A heroic stand remembered


Book Review
Blood on the Streets: 1916 and the Battle for Mount Street Bridge
By Paul O’Brien

Published by Mercier
Price €12.99

Reviewed by
Aengus Ó Snodaigh TD
 
NINETY-TWO years ago this week, Lieutenant Michael Malone of the Irish Volunteers’ Cyclist Corps led a small number of Volunteers of ‘C’ Company, 3rd Battalion, towards Mount Street Bridge, a key crossing point into Dublin City.

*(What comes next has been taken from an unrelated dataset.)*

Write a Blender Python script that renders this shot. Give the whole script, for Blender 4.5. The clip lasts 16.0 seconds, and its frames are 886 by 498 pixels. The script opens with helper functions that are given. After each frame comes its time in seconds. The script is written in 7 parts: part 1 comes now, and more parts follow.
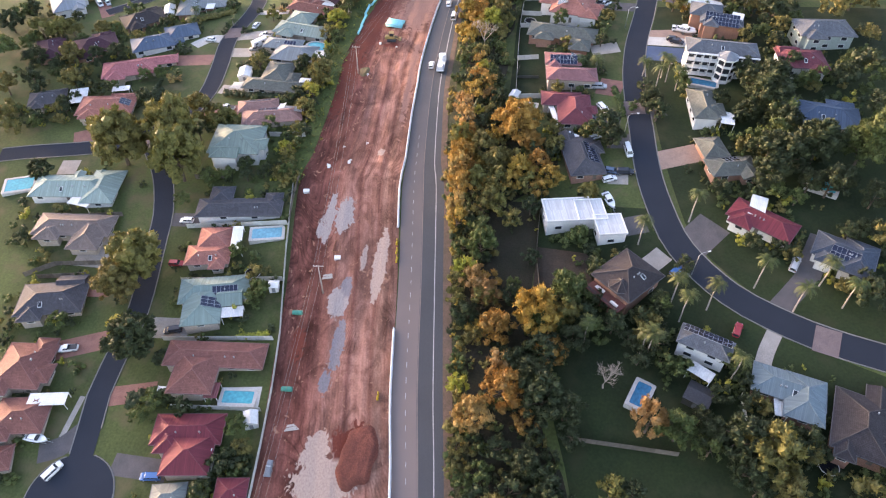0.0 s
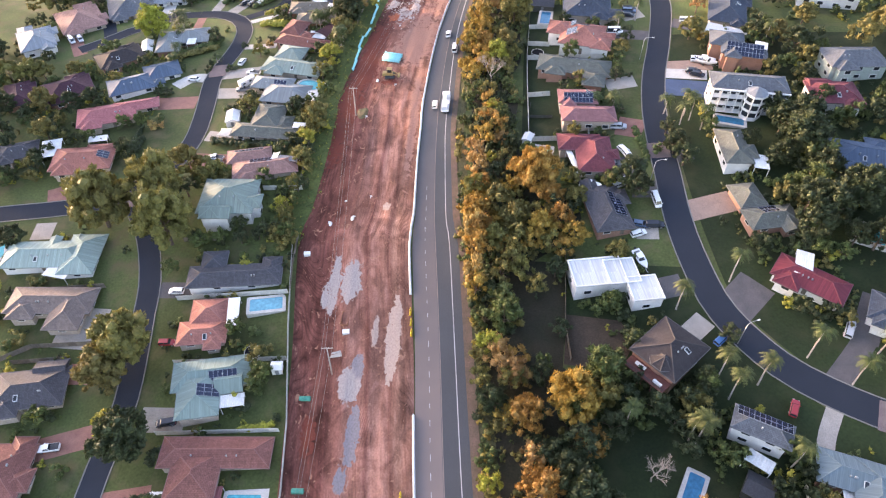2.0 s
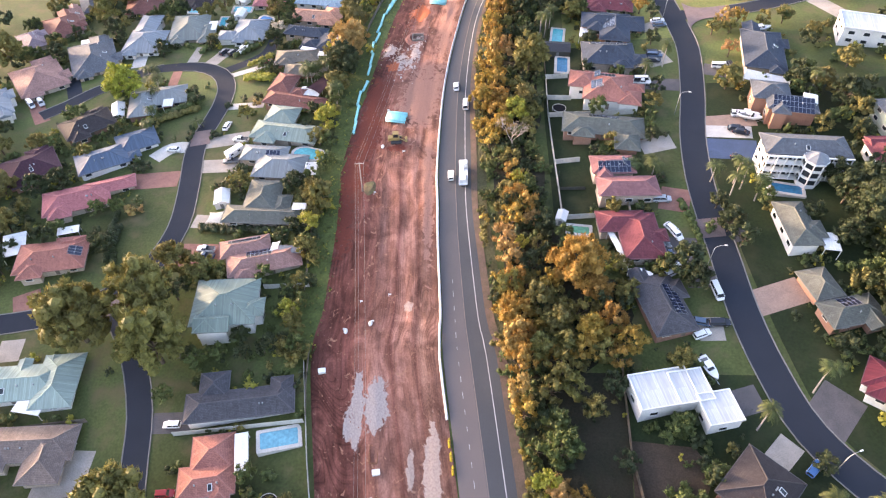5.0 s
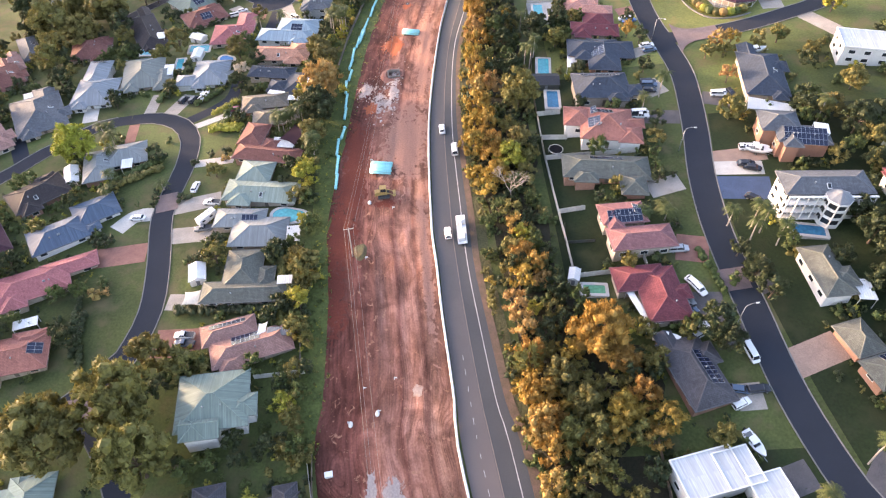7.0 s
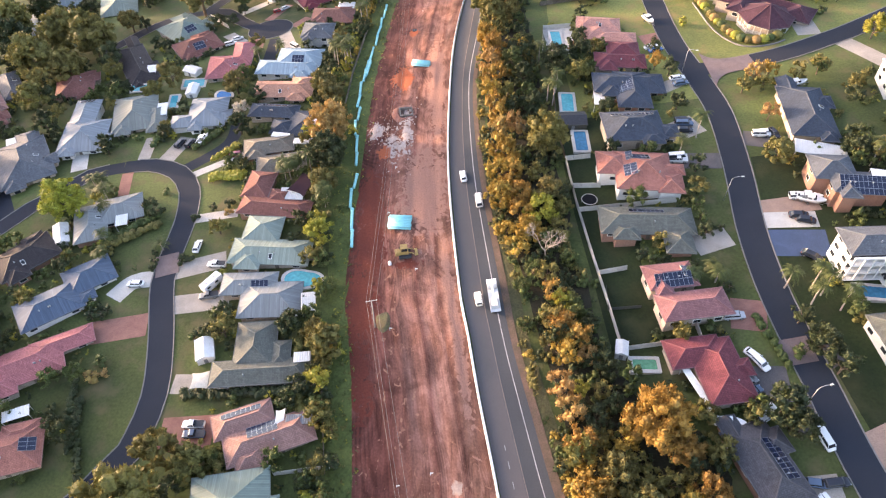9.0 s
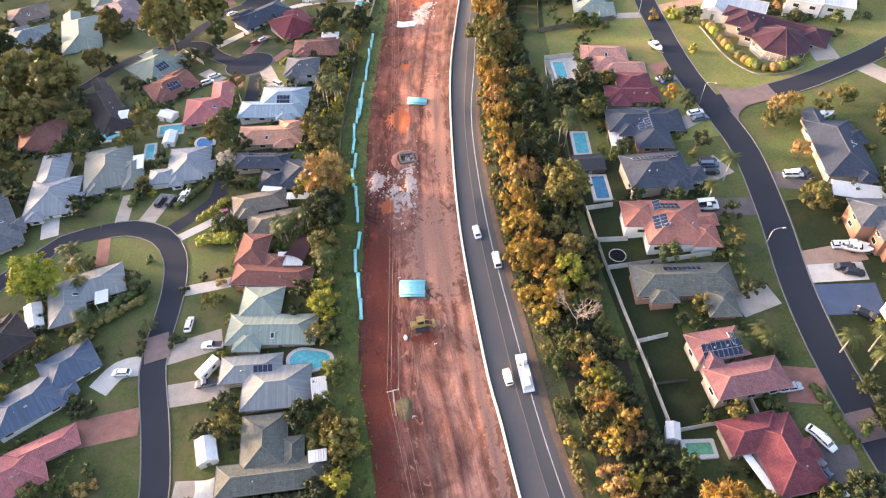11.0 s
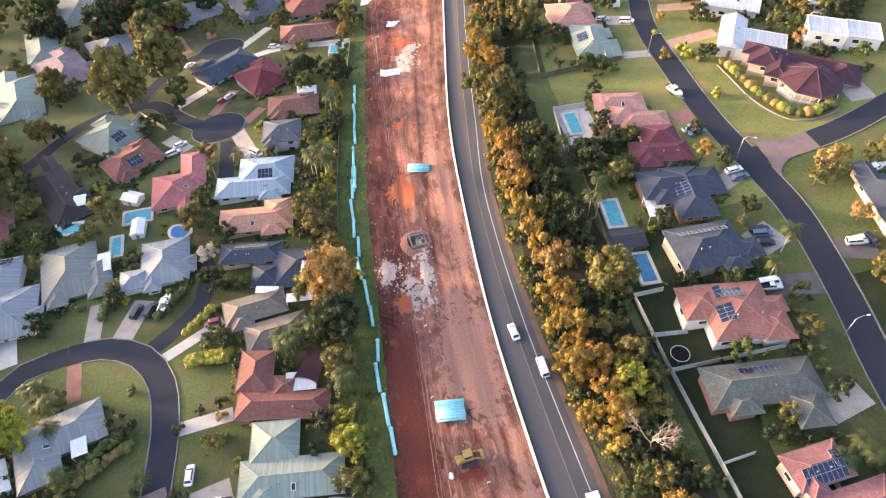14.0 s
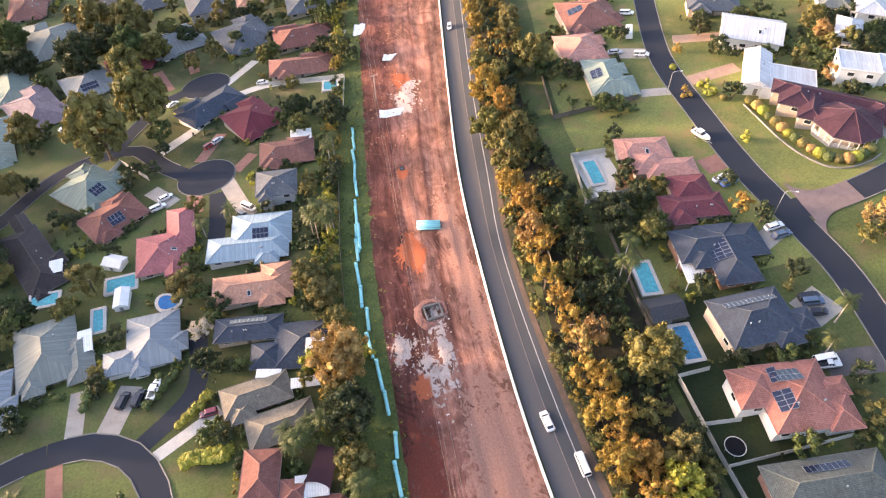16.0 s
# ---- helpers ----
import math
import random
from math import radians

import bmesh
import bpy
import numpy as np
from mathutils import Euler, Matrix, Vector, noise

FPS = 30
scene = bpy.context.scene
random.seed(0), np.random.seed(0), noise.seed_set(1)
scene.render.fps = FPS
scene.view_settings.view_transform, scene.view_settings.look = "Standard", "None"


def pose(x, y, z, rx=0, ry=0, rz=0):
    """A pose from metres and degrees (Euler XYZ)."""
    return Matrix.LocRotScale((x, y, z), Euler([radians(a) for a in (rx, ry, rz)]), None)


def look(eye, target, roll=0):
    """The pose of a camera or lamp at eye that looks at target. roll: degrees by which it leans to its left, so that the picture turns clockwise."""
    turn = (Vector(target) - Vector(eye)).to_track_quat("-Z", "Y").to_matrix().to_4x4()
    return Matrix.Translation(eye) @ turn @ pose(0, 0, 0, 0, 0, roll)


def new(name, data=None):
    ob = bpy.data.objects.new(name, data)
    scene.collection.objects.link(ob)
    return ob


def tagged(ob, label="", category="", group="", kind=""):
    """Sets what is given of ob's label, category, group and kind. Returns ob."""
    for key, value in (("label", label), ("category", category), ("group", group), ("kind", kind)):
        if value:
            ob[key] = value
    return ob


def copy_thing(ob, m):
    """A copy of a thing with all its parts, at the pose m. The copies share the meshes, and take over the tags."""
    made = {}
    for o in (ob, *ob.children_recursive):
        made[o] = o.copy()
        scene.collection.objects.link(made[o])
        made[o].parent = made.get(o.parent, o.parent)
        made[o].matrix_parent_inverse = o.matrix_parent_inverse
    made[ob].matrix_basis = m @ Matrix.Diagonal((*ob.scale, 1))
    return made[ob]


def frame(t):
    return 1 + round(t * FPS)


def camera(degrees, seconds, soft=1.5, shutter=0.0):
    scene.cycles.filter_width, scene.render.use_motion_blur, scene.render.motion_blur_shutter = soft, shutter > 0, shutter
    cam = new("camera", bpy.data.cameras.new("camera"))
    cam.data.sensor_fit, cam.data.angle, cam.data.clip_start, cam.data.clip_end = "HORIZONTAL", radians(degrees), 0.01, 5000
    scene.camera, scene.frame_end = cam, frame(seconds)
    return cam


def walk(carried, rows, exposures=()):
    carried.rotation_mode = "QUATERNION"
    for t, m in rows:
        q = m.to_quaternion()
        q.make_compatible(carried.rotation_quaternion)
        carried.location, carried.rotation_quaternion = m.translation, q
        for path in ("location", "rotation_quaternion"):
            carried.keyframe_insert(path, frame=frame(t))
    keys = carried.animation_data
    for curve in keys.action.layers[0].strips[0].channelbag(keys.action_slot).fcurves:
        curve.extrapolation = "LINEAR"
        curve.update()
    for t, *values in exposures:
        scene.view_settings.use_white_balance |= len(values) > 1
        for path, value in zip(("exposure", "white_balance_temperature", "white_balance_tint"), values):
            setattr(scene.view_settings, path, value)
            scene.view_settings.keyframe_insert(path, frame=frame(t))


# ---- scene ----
EXPO = 2.46
SUN_POWER = 2.7
cam = camera(66.0, 16.0, soft=1.2)
PATH = [
    (0, (-0.00, -0.00, 130.21), (-11.58, 67.65, 57.48), 0.85),
    (0.5, (-2.97, 5.63, 130.29), (-14.48, 73.25, 57.53), 0.80),
    (1, (-6.15, 11.24, 130.31), (-17.56, 78.80, 57.48), 0.72),
    (1.5, (-9.21, 16.55, 130.24), (-20.61, 84.15, 57.43), 0.63),
    (2, (-12.02, 22.03, 130.26), (-21.25, 89.90, 57.39), 0.43),
    (2.5, (-15.19, 27.49, 130.53), (-22.94, 95.43, 57.56), 0.42),
    (3, (-17.82, 33.06, 130.71), (-25.78, 100.89, 57.67), 0.29),
    (3.5, (-20.48, 38.70, 131.00), (-28.61, 106.36, 57.82), 0.15),
    (4, (-23.55, 44.44, 131.16), (-31.62, 111.98, 57.85), 0.15),
    (6.5, (-37.34, 72.84, 132.41), (-38.01, 140.29, 58.58), -0.49),
    (7, (-39.89, 78.45, 132.40), (-40.28, 145.88, 58.56), -0.58),
    (7.5, (-42.02, 84.28, 132.54), (-42.29, 151.58, 58.58), -0.74),
    (8, (-44.13, 90.41, 133.01), (-44.22, 157.42, 58.78), -0.89),
    (8.5, (-46.58, 95.86, 133.15), (-46.11, 162.74, 58.81), -0.93),
    (9, (-49.28, 101.57, 133.10), (-48.09, 168.40, 58.72), -0.89),
    (11.5, (-60.84, 130.79, 133.26), (-54.69, 196.89, 58.48), -1.08),
    (12, (-62.92, 136.76, 133.30), (-55.76, 202.63, 58.40), -1.17),
    (12.5, (-65.08, 142.74, 133.36), (-56.81, 208.34, 58.34), -1.16),
    (13, (-67.12, 148.71, 133.38), (-57.78, 214.06, 58.26), -1.17),
    (13.5, (-69.24, 154.59, 133.10), (-58.74, 219.79, 58.01), -1.10),
    (14, (-71.12, 160.49, 132.93), (-59.75, 225.54, 57.83), -1.12),
    (14.5, (-72.46, 166.46, 132.59), (-60.56, 231.45, 57.54), -1.16),
    (15, (-73.63, 172.42, 132.41), (-61.05, 237.32, 57.38), -0.98),
    (15.5, (-74.14, 178.43, 132.14), (-60.95, 243.25, 57.15), -0.95),
    (16, (-74.51, 184.39, 132.21), (-60.70, 249.06, 57.20), -0.89),
]
walk(cam, [(t, look(eye, target, roll)) for t, eye, target, roll in PATH], [(0.0, EXPO, 7100, 27), (3.0, EXPO + 0.22, 7050, 27), (6.0, EXPO + 0.18, 7200, 27), (9.0, EXPO + 0.03, 7350, 26), (16.0, EXPO - 0.06, 7350, 26)])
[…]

It was here that he and his men put up one of the most heroic stands of the Rising - an Irish Alamo - where a small group of Volunteers held off a vastly superior number of professional soldiers for days.
In Paul O’Brien’s short book he captures the events of the first three days of the Irish Republic in these outposts of the Boland’s Mill garrison under Eamon DeValera. The outposts were carefully chosen in advance and it was intended for a much larger number of Volunteers to hold them in the face of predicted British reinforcements trying to enter the city as the Rising took hold - Carrisbrooke House, 25 Northumberland Road, the parochial hall and schoolhouse, Clanwilliam House and the nearby Roberts’ Building Yard. These outposts were supported by snipers along the railway tracks, who kept the British garrison in the adjacent Beggar’s Bush Barracks pinned down for the duration of the Rising.

GRAPHIC DETAILS
O’Brien, using some of the contemporary witness and Volunteer statements, and also the account of British Army’s Sherwood Foresters, graphically details the wave upon wave of raw British soldiers which were thrown into the fray. Hundreds of newly-trained soldiers who thought they were heading for the Somme were repulsed over the few days by the defensive fire from the Volunteers’ outposts, leaving over 210 of their number dead or wounded. Their ‘reward’ for actions was to make up the firing parties which executed the leaders of the Rising.
Four Volunteers of the 13 who occupied the position died in the fight as the weight of numbers, grenades and firepower saw the buildings being overrun _ Michael Malone, George Reynolds, Patrick Doyle and Richard Murphy.
The heroics of the Volunteers is well described, as is the ludicrous military strategy employed by the British commanders. Even though Paul O’Brien obviously forgot that the IRB set up the Irish Volunteers and therefore had no need to “infiltrate” its ranks, his book is well-worth the read and sits well with other accounts of the heroic stand in the Mount Street area in April 1916.